Our father died in the wilderness, and he was not in the company of them that gathered themselves together against the LORD in the company of Korah; but died in his own (a) sin, and had no sons.
(a) According as all men die, for as much as they are sinners.

Our father died in the wilderness,.... As all the generation of the children of Israel did, that came out of Egypt, who were twenty years old and upwards, excepting Joshua and Caleb:
and he was not in the company of them that gathered themselves together against the Lord in the company of Korah; which is observed, not so much to obtain the favour and good will of Moses as to clear the memory of their father from any reproach upon it, he dying in the wilderness; and chiefly to show that the claim of his posterity to a share in the land was not forfeited, he not being in that rebellion, nor in any other; so that he and his were never under any attainder:
but died in his own sin; which though common to all men, every man has his own peculiar way of sinning, and is himself only answerable for it, Isaiah 53:6 he sinned alone, had no partner or confederate, whom he had drawn into any notorious and public sin, as mutiny, &c. to the prejudice of the state, and the rulers in it; so the Targum of Jonathan adds,"and he did not cause others to sin,''so Jarchi; some take him to be the sabbath breaker, Numbers 15:32, others that he was one of those that went up the hill, Numbers 14:44, most likely his sin was that of unbelief, disbelieving the spies that brought the good report of the land, and giving credit to those that brought an ill report of it; and so with the rest of the people murmured, for which his carcass, with others, fell in the wilderness, and entered not into the good land, through unbelief: a sin not punished in their children:
and had no sons. which was the reason of this application.

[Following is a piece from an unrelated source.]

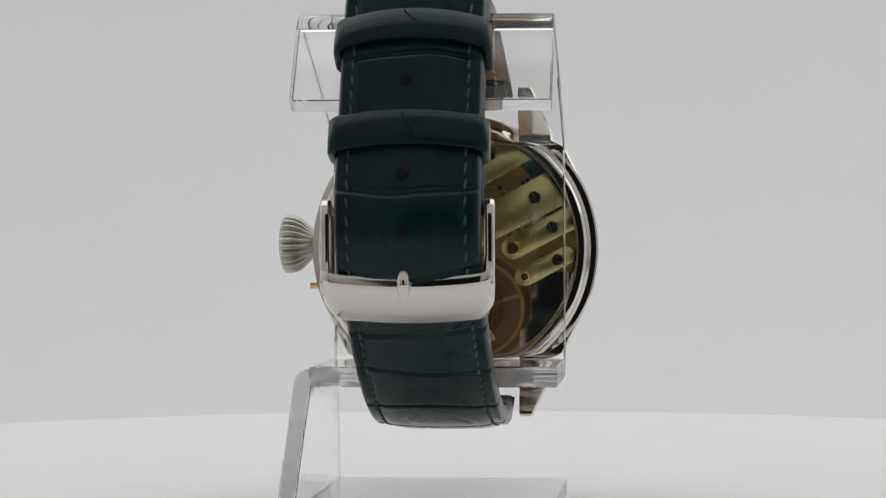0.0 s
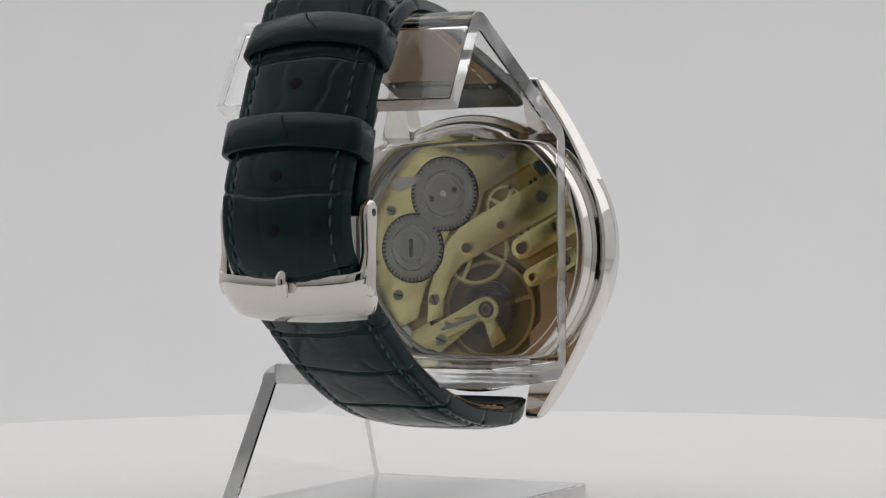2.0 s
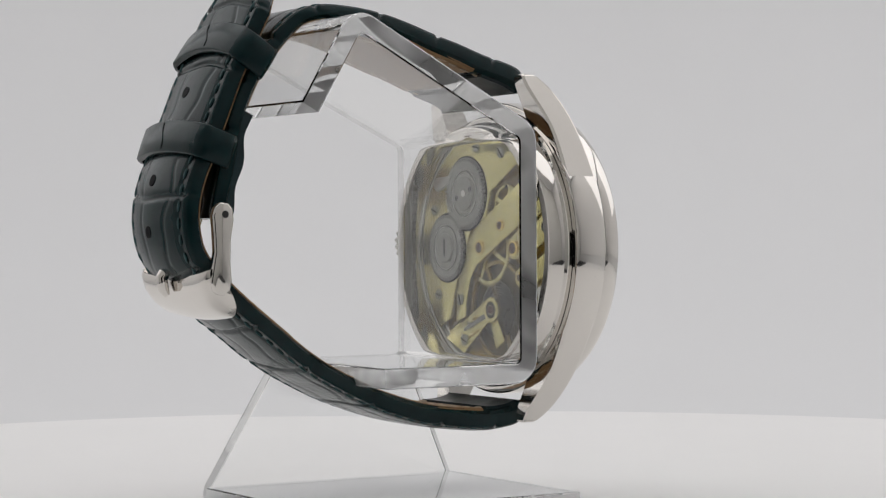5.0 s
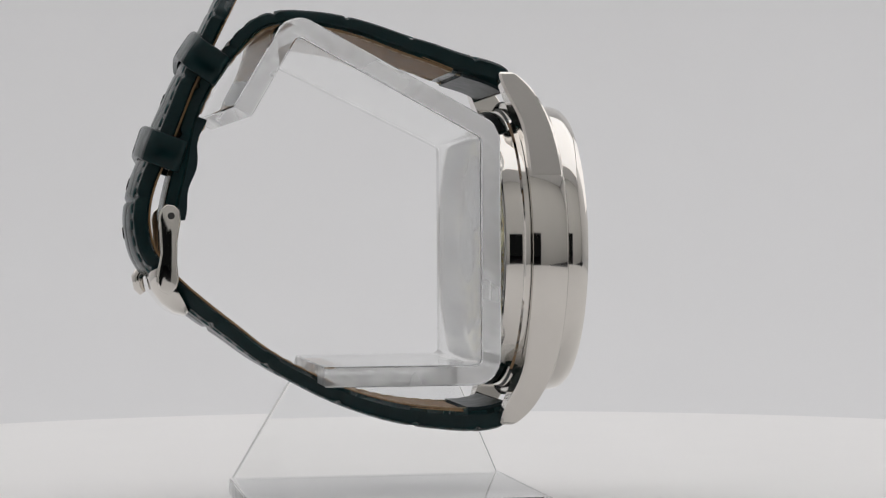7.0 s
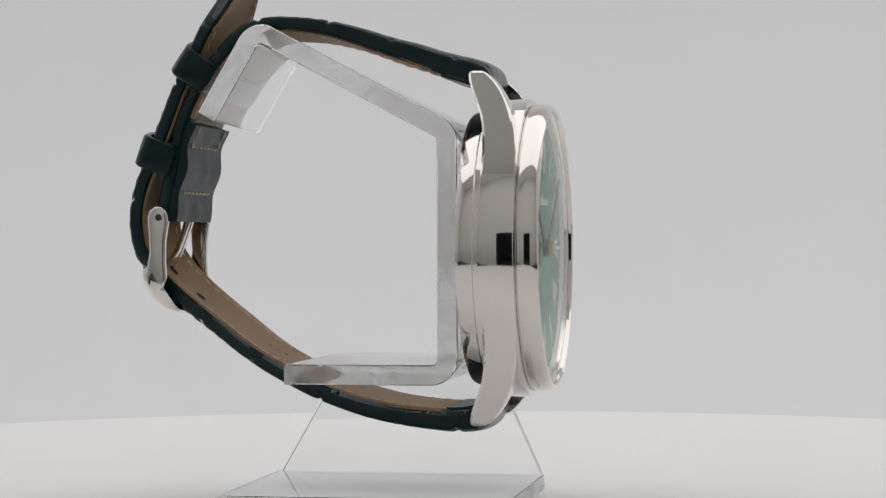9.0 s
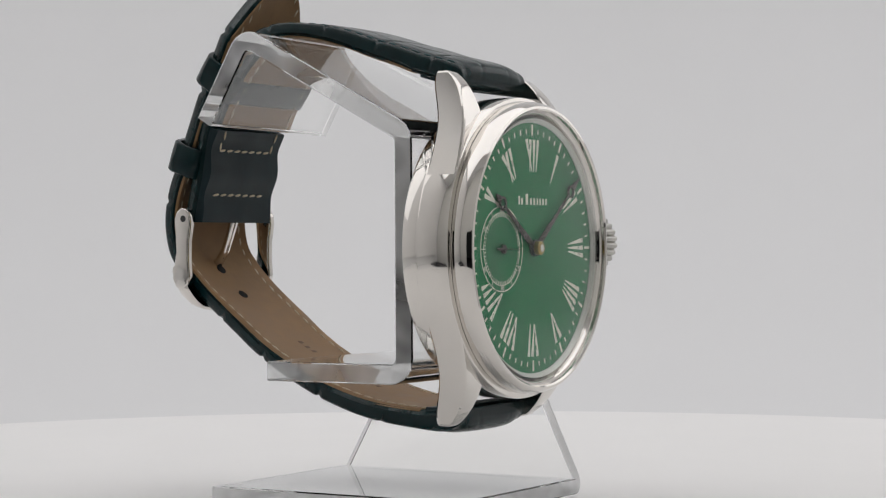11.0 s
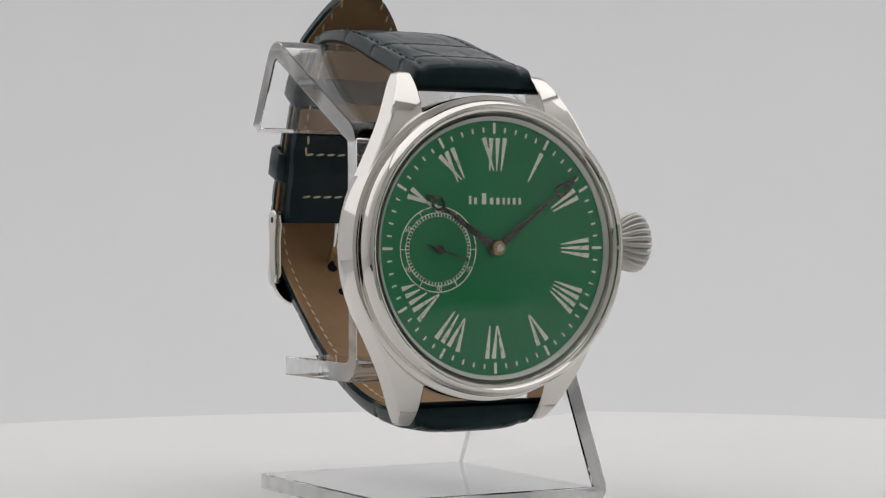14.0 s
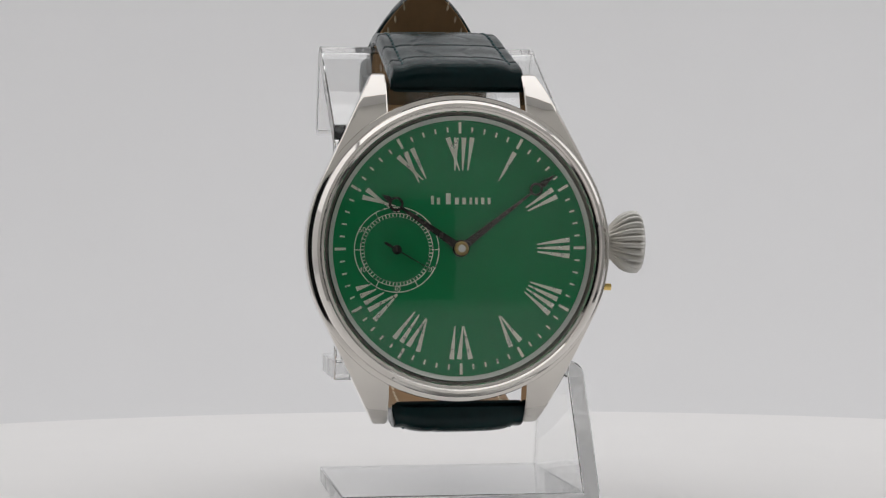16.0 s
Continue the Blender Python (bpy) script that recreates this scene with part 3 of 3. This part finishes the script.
def crease_map(rows, cols, seed):
    rng = np.random.RandomState(seed)
    ph = rng.rand(len(rows)) * 6

    def f(s, v):
        """Depth of the embossed scale joints at length s and across v (-1..1)."""
        d = 0.0
        for k, r in enumerate(rows):
            c = r + 0.55 * math.sin(v * 2.3 + ph[k]) + 0.12 * math.sin(v * 6 + 2 * ph[k])
            d = max(d, 0.44 * math.exp(-((s - c) / 0.36) ** 2))
        for k, c in enumerate(cols):
            cc = c + 0.10 * math.sin(s * 0.31 + k * 2.0) + 0.04 * math.sin(s * 0.9 + k)
            d = max(d, (0.09 if k % 2 else 0.14) * math.exp(-((v - cc) / 0.040) ** 2))
        return d
    return f


def strap_body(name, pts, width, thick, pad, creases, parent, label, bow=lambda s: 0.0):
    P, T, N, s = strap_frame(pts, 0.26)
    nv = 61
    vs = np.sign(np.linspace(-1, 1, nv)) * np.abs(np.linspace(-1, 1, nv)) ** 0.85
    verts, faces = [], []
    for i in range(len(P)):
        hw, th, pd = width(s[i]) / 2, thick(s[i]), pad(s[i])
        ring = []
        for v in vs:
            e = max(0.0, 1 - ((abs(v) - 0.93) / 0.07) ** 2) ** 0.5 if abs(v) > 0.93 else 1.0
            bulge = max(0.0, 1 - (abs(v) / 0.86) ** 4)
            groove = 0.16 * math.exp(-((abs(v) - 0.80) / 0.05) ** 2)
            h = -th / 2 + th * (0.25 + 0.75 * e) + pd * bulge - groove - creases(s[i], v) * (0.3 + 0.7 * e) + bow(s[i]) * (1 - v * v)
            ring.append((v * hw, h))
        # the padded end rolls over towards the spring bar
        roll = math.sqrt(max(0.0, 1 - (1 - s[i] / 2.4) ** 2)) if s[i] < 2.4 else 1.0
        ring = [(x, -th / 2 + (h + th / 2) * (0.3 + 0.7 * roll)) for x, h in ring]
        for v in (1.0, 0.95, 0.5, 0, -0.5, -0.95, -1.0):
            ring.append((v * hw, -th / 2 + (0.25 * th if abs(v) == 1 else 0) + bow(s[i]) * (1 - v * v)))
        for x, h in ring:
            q = P[i] + N[i] * h
            verts.append(W((XS + x, q[0], q[1])))
    n = nv + 7
    for i in range(len(P) - 1):
        for k in range(n):
            l = (k + 1) % n
            faces.append((i * n + k, i * n + l, (i + 1) * n + l, (i + 1) * n + k))
    faces.append(tuple(range(n)))
    faces.append(tuple((len(P) - 1) * n + k for k in range(n))[::-1])
    bm = bmesh.new()
    bv = [bm.verts.new(v) for v in verts]
    for f in faces:
        bm.faces.new([bv[k] for k in f])
    return part(name, bm, LEATHER, parent, label, 70)


def inner_slab(name, pts, s0, s1, width, thick, mat, parent, label, proud=0.16, inset=0.35, bow=lambda s: 0.0, wave=lambda s, q: 0.0):
    P, T, N, s = strap_frame(pts, 0.8)
    keep = [i for i in range(len(P)) if s0 <= s[i] <= s1]
    bm = bmesh.new()
    rings = []
    for i in keep:
        hw, th = width(s[i]) / 2 - inset, thick(s[i])
        ring = []
        for x, h in [(-hw, -th / 2 + 0.25)] + [(hw * q, -th / 2 - proud - wave(s[i], q) + bow(s[i]) * (1 - q * q)) for q in (-0.97, -0.75, -0.5, -0.25, 0, 0.25, 0.5, 0.75, 0.97)] + [(hw, -th / 2 + 0.25)] + [(hw * q, -th / 2 + 0.25 + bow(s[i]) * (1 - q * q)) for q in (0.75, 0.5, 0.25, 0, -0.25, -0.5, -0.75)]:
            q = P[i] + N[i] * h
            ring.append(bm.verts.new(W((XS + x, q[0], q[1]))))
        rings.append(ring)
    for a, b in zip(rings, rings[1:]):
        for k in range(len(a)):
            l = (k + 1) % len(a)
            bm.faces.new((a[k], a[l], b[l], b[k]))
    bm.faces.new(rings[0])
    bm.faces.new(rings[-1][::-1])
    return part(name, bm, mat, parent, label, 60)


STITCH = {}


def stitch_mesh(mat):
    if mat.name not in STITCH:
        bm = bmesh.new()
        bmesh.ops.create_uvsphere(bm, u_segments=6, v_segments=5, radius=1.0)
        for v in bm.verts:
            v.co = Vector((v.co.x * 0.23 * MM, v.co.y * 0.92 * MM, v.co.z * 0.18 * MM))
        me = bpy.data.meshes.new("stitch")
        bm.to_mesh(me)
        bm.free()
        me.materials.append(mat)
        me.shade_smooth()
        STITCH[mat.name] = me
    return STITCH[mat.name]


def stitch_line(pts, s0, s1, across, height, mat, parent, pitch=2.3, tilt=8):
    """Stitches along the strap; across(s) in millimetres, height(s, x) over the middle line."""
    P, T, N, s = strap_frame(pts, 0.4)
    k = s0
    n = 0
    while k < s1:
        p = np.array([np.interp(k, s, P[:, 0]), np.interp(k, s, P[:, 1])])
        t = np.array([np.interp(k, s, T[:, 0]), np.interp(k, s, T[:, 1])])
        nn = np.array([np.interp(k, s, N[:, 0]), np.interp(k, s, N[:, 1])])
        x = across(k)
        q = p + nn * height(k)
        tv, nv = Vector((0, t[0], t[1])).normalized(), Vector((0, nn[0], nn[1])).normalized()
        xv = tv.cross(nv)
        ob = new("stitch", stitch_mesh(mat))
        ob.parent = parent
        m = Matrix((xv, tv, nv)).transposed().to_4x4()
        m.translation = W((XS + x, q[0], q[1]))
        ob.matrix_local = m @ pose(0, 0, 0, 0, 0, tilt * (1 if x > 0 else -1))
        k += pitch
        n += 1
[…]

THE DAUGHTERS OF ZELOPHEHAD ASK FOR AN INHERITANCE. (Numbers 27:1-11)
Our father died in the wilderness, and he was not . . . in the company of . . . Korah--This declaration might be necessary because his death might have occurred about the time of that rebellion; and especially because, as the children of these conspirators were involved along with their fathers in the awful punishment, their plea appeared the more proper and forcible that their father did not die for any cause that doomed his family to lose their lives or their inheritance.
died in his own sin--that is, by the common law of mortality to which men, through sin, are subject.

In his own sin - For his own personal sins. It was a truth, and that believed by the Jews that death was a punishment for mens own sins.